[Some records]
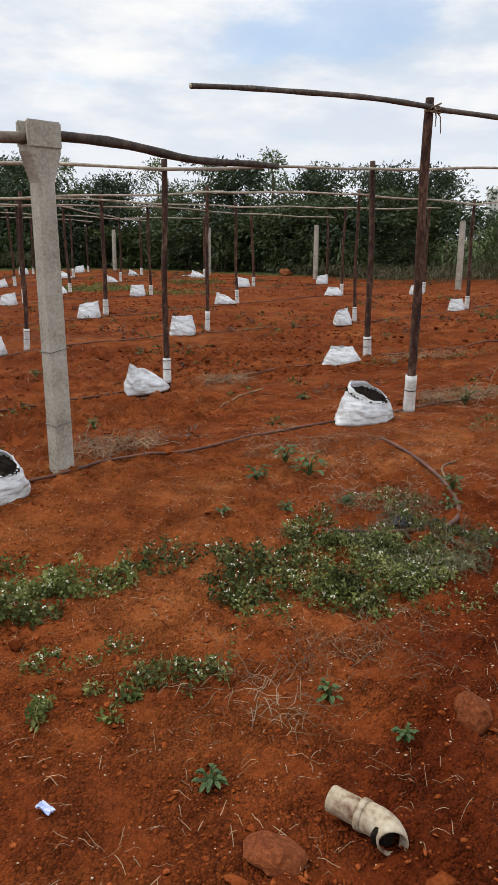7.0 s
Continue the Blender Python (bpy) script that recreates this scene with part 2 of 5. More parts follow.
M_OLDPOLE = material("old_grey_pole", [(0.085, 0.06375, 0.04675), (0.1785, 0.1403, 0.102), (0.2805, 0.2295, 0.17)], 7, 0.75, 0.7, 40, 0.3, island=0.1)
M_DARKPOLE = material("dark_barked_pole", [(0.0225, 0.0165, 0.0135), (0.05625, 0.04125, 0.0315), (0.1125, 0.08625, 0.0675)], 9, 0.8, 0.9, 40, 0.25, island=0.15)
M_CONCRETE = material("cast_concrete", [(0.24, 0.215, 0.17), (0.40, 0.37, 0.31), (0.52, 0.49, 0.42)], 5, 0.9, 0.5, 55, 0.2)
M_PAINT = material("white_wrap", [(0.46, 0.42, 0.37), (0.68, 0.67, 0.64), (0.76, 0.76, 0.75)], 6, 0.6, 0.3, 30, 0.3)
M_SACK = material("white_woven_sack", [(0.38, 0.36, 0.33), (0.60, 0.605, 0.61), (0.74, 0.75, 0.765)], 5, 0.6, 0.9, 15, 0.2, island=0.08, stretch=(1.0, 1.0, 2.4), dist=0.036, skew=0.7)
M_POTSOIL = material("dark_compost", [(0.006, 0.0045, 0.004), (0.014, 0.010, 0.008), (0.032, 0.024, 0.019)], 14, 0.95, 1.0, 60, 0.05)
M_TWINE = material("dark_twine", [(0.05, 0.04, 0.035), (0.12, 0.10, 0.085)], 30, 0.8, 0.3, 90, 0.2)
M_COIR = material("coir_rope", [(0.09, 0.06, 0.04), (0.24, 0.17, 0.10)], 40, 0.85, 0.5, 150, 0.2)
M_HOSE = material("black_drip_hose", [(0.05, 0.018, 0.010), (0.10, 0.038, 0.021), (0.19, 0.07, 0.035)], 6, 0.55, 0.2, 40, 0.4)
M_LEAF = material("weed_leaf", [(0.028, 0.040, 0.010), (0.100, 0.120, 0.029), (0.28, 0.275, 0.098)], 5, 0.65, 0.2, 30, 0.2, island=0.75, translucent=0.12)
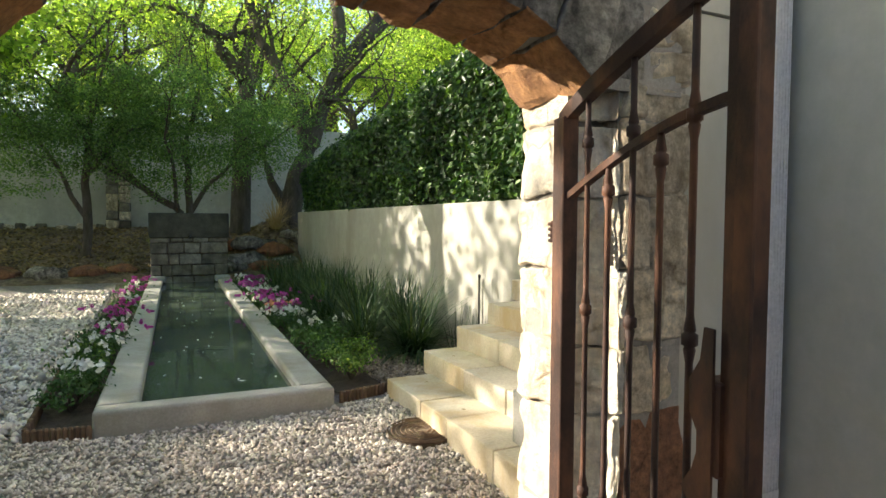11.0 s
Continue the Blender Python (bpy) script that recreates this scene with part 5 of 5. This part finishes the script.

▸ What you should do
Reproduce every line from the entries that holds the word "with".

▸ Correct answer
Continue the Blender Python (bpy) script that recreates this scene with part 2 of 5. More parts follow.
Continue the Blender Python (bpy) script that recreates this scene with part 5 of 5. This part finishes the script.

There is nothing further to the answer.